HONORING THE LEGACY OF MARCUS MOSIAH GARVEY

Dr. Conrad Worrill, Chicago Crusader

Conrad Worrill-1Each August that we celebrate Marcus Garvey’s birthday, we should revisit his contributions and study the works of this great African hero. Marcus Garvey left a rich historical legacy for us to study and utilize in our continued quest for independence and liberation as a people.

Marcus Garvey was born August 17, 1887 in St. Ann’s Bay, Jamaica to Marcus and Sarah Garvey. Marcus Sr., his father, was a descendent of the Maroons. The Maroons were Africans who managed to escape slavery when they reached western shores by jumping from slave ships, or by fleeing slave plantations and establishing well fortified communities deep in the Jamaican interior. Garvey’s mother, Sarah was said to be of extraordinary beauty and possessed a gentle personality. She was also said to have been a deeply religious person.

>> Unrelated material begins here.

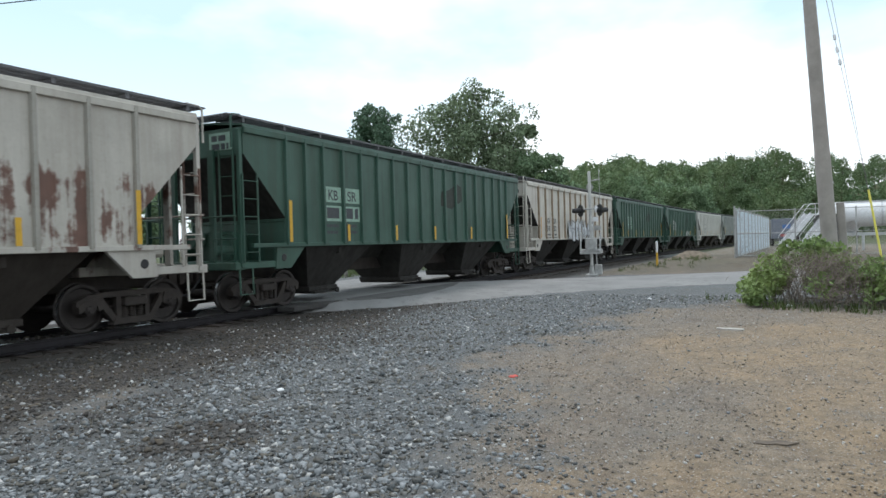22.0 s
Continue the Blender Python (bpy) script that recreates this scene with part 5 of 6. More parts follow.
def build_train():
    lens = [b - a for a, b in zip(JOINT, JOINT[1:])]
    W, K = M_white_paint, M_black_paint

    def flush(i, style, paint, under, label, mark, number, ink, marked=True):
        car = covered_hopper(style, lens[i], paint, under, label)
        hopper_marks(car, lens[i], mark, number, ink, marked, 0.53 if number == "67100" else {"GBRX": 0.96, "GACX": -0.12, "": 1.0}.get(mark, 0.0), {"202579": ("LD LMT 225000", "LT WT 61000"), "202600": ("LD LMT 224900", "LT WT 61100"), "202584": ("LD LMT 225100", "")}.get(number))
        CARS.append(car)
        return car

    def ribbed(i, paint, label, mark, number, ink, panel=None, under=M_under_green, **k):
        car = covered_hopper("ribbed", lens[i], paint, under, label, mark=mark, number=number, strips={20: (2.17, 6.2, 8.0, 12.5, 16.2), 25: (2.1, 4.35, 7.8, 12.9, 15.8), 27: (2.3, 4.56, 7.64, 10.57, 14.2, 16.18), 22: (2.12, 4.5, 7.0, 9.5, 12.4, 16.0), 31: (3.16, 6.0, 11.2, 14.6)}.get(i, ()))
        if paint in (P_green, P_green_b):
            w, lo, hi = 1.7, 2.78, 3.62
            g = G().prism([(0.0, lo), (w * 0.5, lo - 0.08), (w, lo + 0.25), (w * 0.97, hi - 0.1), (w * 0.75, hi), (w * 0.4, hi - 0.25), (0.05, hi - 0.35)], -0.002, 0.002)
            part("painted_out_emblem", g, M_paint_out, car, "old emblem painted out in dark brown-black", at=(-lens[i] / 2 + 10.1, -1.566, 0))
        ribbed_marks(car, lens[i], paint, mark, number, ink, panel=panel, **k)
        CARS.append(car)
        return car

    cream = "cream flush-sided covered hopper with orange reflective strips"
    maroon = "maroon flush-sided covered hopper with white lettering"
    red = "oxide-red flush-sided covered hopper with a white emblem"
    green = "dark green ribbed covered hopper with yellow reflective strips"
    flush(0, "smooth", P_white, M_under_white, cream, "GBRX", "", K)
    flush(1, "smooth", P_maroon, M_under_red, maroon, "AOKX", "202649", W)
    flush(2, "smooth", P_white, M_under_white, cream, "GBRX", "67100", K)
    c = flush(3, "round", P_white, M_under_white, "cream covered hopper with rounded end openings and a black tag", "GACX", "101023", K)
    graffiti_lines(c, -lens[3] / 2 + 4.3, 1.85, 1.9, 0.75, M_black_spray, 4, 4, 0.06, label="black spray-painted tag")
    flush(4, "smooth", P_maroon, M_under_red, maroon, "AOKX", "", W)
    flush(5, "smooth", P_white, M_under_white, cream, "GBRX", "67004", K)
    c = flush(6, "smooth", P_red, M_under_red, red, "", "488397", W, False)
    slant_blocks(c, -lens[6] / 2 + 12.05, 3.0, 3.5, 0.55, W)
    flush(7, "smooth", P_plum, M_under_red, "faded plum flush-sided covered hopper with white lettering", "AOKX", "202584", W)
    c = flush(8, "smooth", P_red, M_under_red, "oxide-red covered hopper with large white script graffiti", "", "488382", W, False)
    slant_blocks(c, -lens[8] / 2 + 12.05, 3.0, 3.5, 0.55, W)
    graffiti_script(c, -lens[8] / 2 + 5.45, 2.05)
    c = flush(9, "smooth", P_red, M_under_red, red, "", "488393", W, False)
    slant_blocks(c, -lens[9] / 2 + 12.05, 3.0, 3.5, 0.55, W)
    c = flush(10, "smooth", P_plum, M_under_red, "faded plum covered hopper with chalky scrawl beside the lettering", "AOKX", "202569", W)
    graffiti_lines(c, -lens[10] / 2 + 0.9, 3.05, 1.0, 0.8, M_grey_text, 12, 4, 0.05)
    flush(11, "smooth", P_maroon, M_under_red, maroon, "AOKX", "202579", W)
    flush(12, "smooth", P_maroon, M_under_red, maroon, "AOKX", "202600", W)
    c = flush(13, "smooth", P_white, M_under_white, "cream covered hopper with a faint drawn figure near its end", "GBRX", "67036", K)
    graffiti_lines(c, -lens[13] / 2 + 1.2, 2.2, 0.9, 1.4, M_grey_text, 21, 3, 0.05)
    c = flush(14, "smooth", P_white, M_under_white, cream, "GBRX", "67002", K)
    graffiti_lines(c, -lens[14] / 2 + 10.3, 1.44, 1.1, 0.26, M_black_spray, 22, 6, 0.035, y=-1.633, label="black marker tag on the side sill")
    c = flush(15, "round", P_white, M_under_white, "cream covered hopper with rounded end openings and blue graffiti", "GACX", "101026", K)
    for x, z, w, h, n, k in ((0.78, 3.42, 1.35, 0.45, 4, 31), (0.95, 3.05, 1.15, 0.42, 3, 34), (1.35, 2.70, 0.75, 0.38, 2, 37)):
        graffiti_lines(c, -lens[15] / 2 + x, z, w, h, M_blue_spray, k, n, 0.045, label="blue spray-painted letters")
    graffiti_lines(c, -lens[15] / 2 + 5.6, 1.75, 0.9, 0.3, M_black_spray, 33, 4, 0.035)
    flush(16, "round", P_silver, M_under_white, "pale grey flush-sided covered hopper with dusty streaks", "GACX", "", K)
    flush(17, "round", P_silver, M_under_white, "pale grey flush-sided covered hopper with dusty streaks", "GACX", "", K)
    CARS.append(coil_car(lens[18]))
    CARS.append(gondola(lens[19]))
    ribbed(20, P_green, green, "KBSR", "35113", K, M_mint_panel, x0=2, z=2.80, step=0.46)
    c = ribbed(21, P_rustwhite, "cream ribbed covered hopper blotched with rust", "KBSR", "76922", K, M_white_panel, M_under_white, x0=0, z=2.46, step=0.45)
    for k, ch in enumerate("XTRA"):
        lettering(c, ch, -lens[21] / 2 + 12.86, 3.30 - k * 0.55, 0.36, W, y=-1.571, bold=0.02, width=0.42)
    ribbed(22, P_green, green, "KBSR", "", K, M_mint_panel, x0=2)
    c = ribbed(23, P_offwhite, "stained off-white ribbed covered hopper with bulky outlined graffiti", "KBSR", "5002", K, None, M_under_green, x0=1, z=2.32, h=0.30, step=0.38)
    graffiti_blocks(c, -lens[23] / 2 + 6.7, 1.38, 5.1, 1.3, M_pale_spray, M_black_spray, 3, 8)
    ribbed(24, P_green, green, "KBSR", "35137", K, M_mint_panel, x0=2)
    c = ribbed(25, P_green, green, "KBSR", "35110", K, M_white_panel)
    graffiti_lines(c, -lens[25] / 2 + 10.1, 1.52, 2.4, 0.5, M_white_spray, 44, 8, 0.07, y=-1.645, label="white spray-painted letters")
    for k in range(3):
        graffiti_lines(c, -lens[25] / 2 + 7.15 + 0.87 * k, 1.75, 0.32, 0.5, M_grey_text, 71 + k, 1, 0.05, y=-1.570, label="faint sprayed letter")
    ribbed(26, P_palegrey, "chalky white ribbed covered hopper with rust spots", "GACX", "", K, None, M_under_white)
    c = ribbed(27, P_oldgrey, "old grey ribbed covered hopper with black stencilled number", "KBSR", "470156", K, None, M_under_white, z=2.9, h=0.33, x0=2, dx=-0.32)
    graffiti_lines(c, -lens[27] / 2 + 11.9, 1.5, 1.5, 0.7, M_black_spray, 51, 5, 0.04, y=-1.645)
    ribbed(28, P_green, green, "KBSR", "35155", K, M_white_panel, x0=2, z=2.76, number_ink=W)
    ribbed(29, P_rust, "ribbed covered hopper with brown rust showing through peeling cream paint", "KBSR", "", K, M_white_panel, M_under_white, x0=0)
    ribbed(30, P_green, green, "KBSR", "35154", K, M_rust_panel, x0=2, z=2.70, number_ink=W)
    c = ribbed(31, P_green_b, "rust-streaked green ribbed covered hopper, the last of the train", "KBSR", "83131", K, M_rust_panel, x0=2, z=2.76, step=0.46)
    graffiti_lines(c, -lens[31] / 2 + 1.45, 3.12, 1.3, 0.95, M_white_spray, 61, 7, 0.06, y=-1.570, label="white spray-painted scrawl")
    graffiti_lines(c, -lens[31] / 2 + 1.55, 3.05, 1.15, 0.6, M_white_spray, 64, 4, 0.10, y=-1.572, label="white spray-painted scrawl")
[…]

Garvey left school at the age of 14 and became an apprentice printer in Kingston. He worked for a private company and eventually became a foreman. At the age of 20, in 1907, although he was a member of management, Garvey led a newly formed printer’s union strike. The company promised Garvey big rewards and benefits if he would discontinue his union organizing. Garvey refused, was fired, and “blacklisted” by the private printing companies of Kingston. This experience intensified Garvey’s political curiosity concerning the condition of African people. It was at this point in 1909, that he formed the National Club and its publication “Our Own.” From this point forward, Garvey decided to devote his life to the uplifting of the African race. He published his first newspaper, The Watchman, which gave him an opportunity to express his emerging political views on the plight of African people.

While unable to gain support for his organization, Garvey began to travel. He spent time in Costa Rica, Ecuador, Nicaragua, Honduras, Columbia, and Venezuela. These travels gave Garvey an opportunity to observe, that whenever African people and whites were in close proximity, African people were on the bottom.

Garvey continued to travel and in 1911 he went to London. He was able to test out his public speaking ability on the condition of African people worldwide at the famous Hyde Park Speaker’s Corner. While in London, Garvey met the editor of the African Times and Orient Review, Duse Mohammed Ali. Ali, an Egyptian scholar, introduced Garvey to many ideas that played an important role in his future thinking.

This background gave Garvey the tools he needed to become one of our true twentieth century freedom fighters. Garvey arrived in Harlem, New York on March 16, 1916. By 1919, Garvey was established as the President General of the UNIA/ACL, which had a membership of over three million people with more than 300 branches throughout the Afri- can World Community.

Perhaps Garvey’s greatest contribution to the uplifting of our people was his ability to find a formula for organizing African people around the African principle: the greatest good for the greatest number. This was reflected in the First International Convention of Negro Peoples of the World in Madison Square Garden, in New York in 1920. Over twenty-five thousand African people from all over the world witnessed the selection of Red, Black and Green as the colors of the Provisional Government. In this context, Garvey and the UNIA/ACL had established an economic arm, the Negro Factories Corporation, with cooperative stores, restaurants, steam laundry shops, tailor shops, dressmaking shops, millinery stores, a doll factory to manufacture African dolls, and a publishing house. Garvey also formed a Steamship Corporation. The goals and objectives of the UNIA had now become clear to the world. As Shawna Maglangbayan points out, “…the Garvey movement and UNIA had become a threat to the white world,”

With the cooperation of anti-Garvey, “Negro leaders,” Garvey was eventually charged and convicted of mail fraud for selling stock in the African Star Lines. On February 8, 1925, Marcus Garvey was arrested and convicted for mail fraud and imprisoned in Atlanta, Georgia. With a great movement of support by his followers, Garvey was released from prison in 1927. Immediately following his release he was deported from the United States and was sent back to Jamaica to continue his work. He continued to travel and while in London, on June 10, 1940, Garvey lapsed into a coma and made his transition into eternity.

The Garvey Movement was one of the greatest mass movements of African people in the world. Although the external and internal forces and enemies of Garvey caused his demise, the ideas of Garvey and the UNIA/ACL are still alive. We need to revitalize and resurrect the spirit of Marcus Mosiah Garvey at every opportunity. One special way to honor the memory of Marcus Garvey is for you to proudly display your Red, Black and Green Flag on his birthday, August 17th in remembrance. The spirit of the Honorable Marcus Mosiah Garvey’s is needed now, more than ever before.

A Luta Continua / The Struggle Continues!